Am 17.4., 20.30 Uhr, Loft, Nollendorfplatz, Schöneberg
Nun doch ein paar nette Worte über die Schweiz. Aus Bern kommen Bishops Daughter, die ihre Verklemmungen zwar schon im Namen andeuten, aber ihren Stampfe-Rock doch immerhin so gehenlassen, daß er von Zeit zu Zeit nett dahingroovt. Ansonsten gilt die alte Geschichte vom kleinen Jungen, der nicht weiß, was er tun soll, also spielt er in einer Rock-'n'-Roll-Band, macht eben das, what a poor boy can do.
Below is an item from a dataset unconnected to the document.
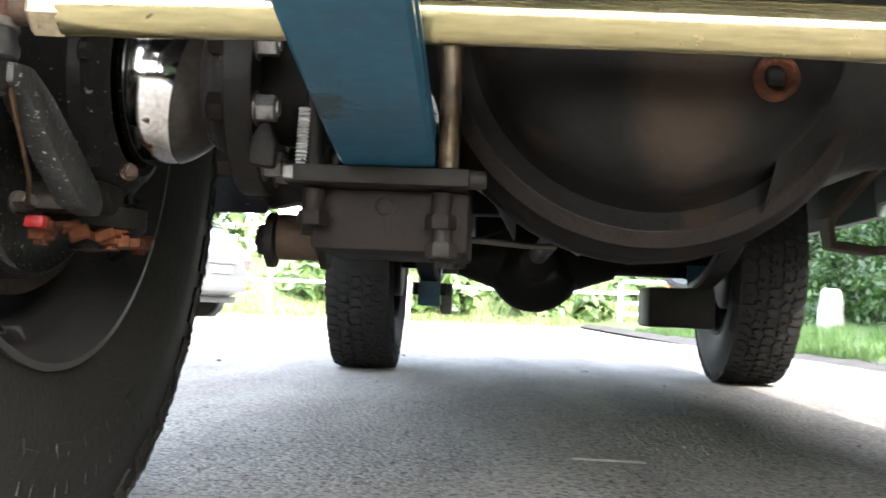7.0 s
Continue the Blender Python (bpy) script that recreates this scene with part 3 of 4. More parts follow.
def hub_side(s):
    """Swivel ball, flange, swivel housing, brake back plate and steering arm on side s."""
    X = lambda v: s * v
    ax = (s, 0, 0)
    flange = part("axle_flange", lathe([(0.045, 0), (0.077, 0.0), (0.078, 0.002), (0.078, 0.018), (0.075, 0.020), (0.05, 0.020)], 48, (X(0.397), 0, HOUSE_Z), ax, ends=False), BLACK, front_axle, "black bolted axle flange")
    for k, deg in enumerate((163, 204, 250, 290, 335, 20, 65, 115)):
        a = radians(deg)
        c = (X(0.396), 0.062 * math.cos(a), HOUSE_Z + 0.062 * math.sin(a))
        part("flange_bolt", hexhead(c, (-s, 0, 0), 0.0095, 0.013, 0.002), STEEL if k in (0, 1) else DULL, front_axle, "bright hexagon bolt head")
        part("flange_nut", hexhead((X(0.418), c[1], c[2]), ax, 0.0105, 0.011), BROWN, front_axle)
    prof = []
    for i in range(25):
        th = radians(28 + i * (152 - 28) / 24)
        prof.append((0.059 * math.sin(th), 0.482 - 0.059 * math.cos(th)))
    part("swivel_ball", lathe([(r, h) for r, h in prof], 64, (0, 0, HOUSE_Z), ax, ends=False), CHROME, front_axle, "polished chrome swivel ball")
    # darker shell over the ball's inboard side, cut by a tilted plane
    ball_shell = bmesh.new()
    bmesh.ops.create_uvsphere(ball_shell, u_segments=64, v_segments=40, radius=0.0596)
    bmesh.ops.bisect_plane(ball_shell, geom=ball_shell.verts[:] + ball_shell.edges[:] + ball_shell.faces[:], plane_co=(-s * 0.029, 0, 0), plane_no=(-s, 0, -0.193), clear_inner=True)
    part("oil_film", ball_shell, DARKCAP, front_axle, "dark inboard part of the swivel ball", m=pose(X(0.482), 0, HOUSE_Z))
    part("swivel_neck", lathe([(0.050, 0.412), (0.0605, 0.4165), (0.0620, 0.4205), (0.0590, 0.4255), (0.0510, 0.4310), (0.0440, 0.4370), (0.0380, 0.4450)], 40, (0, 0, HOUSE_Z), ax, ends=False), NECK, front_axle)
    house = part("swivel_housing", lathe([(0.0598, 0.500), (0.062, 0.495), (0.067, 0.493), (0.073, 0.495), (0.078, 0.501), (0.085, 0.507), (0.087, 0.515), (0.082, 0.522), (0.079, 0.545), (0.07, 0.560), (0.04, 0.562)], 56, (0, 0, HOUSE_Z), ax, ends=False),
                 HOUSING, vehicle, "black swivel housing with an oil seal ring")
    for k in range(7):
        a = 2 * math.pi * k / 7 + 0.4
        part("seal_bolt", hexhead((X(0.507), 0.083 * math.cos(a), HOUSE_Z + 0.083 * math.sin(a)), (-s, 0, 0), 0.006, 0.005), BLACK, house)
    plate = part("brake_backplate", lathe([(0.05, 0.566), (0.127, 0.568), (0.135, 0.575), (0.160, 0.578), (0.168, 0.574), (0.172, 0.577), (0.1735, 0.594), (0.17, 0.596)], 72, (0, 0.0175, 0.384), ax, ends=False),
                 SPECK, vehicle, "black drum brake back plate specked with road dirt")
    part("drum_lip", lathe([(0.1745, 0.588), (0.1825, 0.584), (0.185, 0.588), (0.185, 0.625), (0.176, 0.625)], 72, (0, 0.0175, 0.384), ax, ends=False), DRUM, plate, "rust-brown edge of the brake drum")
    for (y, z) in ((-0.112, -0.128), (-0.07, -0.15), (-0.12, 0.06), (0.08, 0.12)):
        part("adjuster_bolt", hexhead((X(0.560), y, AXLE_Z + z), (-s, 0, 0), 0.0065, 0.008), BLACK, plate)
    hub = Vector((X(0.637), 0.0175, 0.384))
    turn = Matrix.Rotation(radians(-0.7), 4, 'Z') @ Matrix.Rotation(radians(0.2 if s < 0 else -2.6), 4, 'Y')
    plate.matrix_basis = Matrix.Translation(hub) @ turn @ Matrix.Translation(-hub)
    return house, plate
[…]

Das feit aber auch nicht vor pubertierendem Humor: Das eigenbetriebene Label von Bishops Daughter heißt Black Pampers Records, denn „die Hämorrhoiden lassen unseren Ärschen keine Ruhe“.
Am 19.4., 21 Uhr, Huxley's Junior
Immer noch das momentan beste, flotteste, innovativste im Ska- Bereich sind die Mighty Mighty Bosstones. An denen ging das Zeitalter des Punkrock eben nicht so spurlos vorbei wie an den im Genre vorherrschenden Traditionalisten. Statt dessen werden fröhlich die Klassiker der ausgehenden siebziger Jahre mit Off- Beat und Tanzsohlenschmackes fett gefüttert, daß sie platzen mögen vor Partystimmung und fast schon penetranter Fröhlichkeit. Und vor allem haben die Bosstones die saftigsten Bläser mit den stürmischsten Bläsersätzen seit den seligen Dexys Midnight Runners. Kleiderordnung: Baseballmützen über großkarierten Anzügen.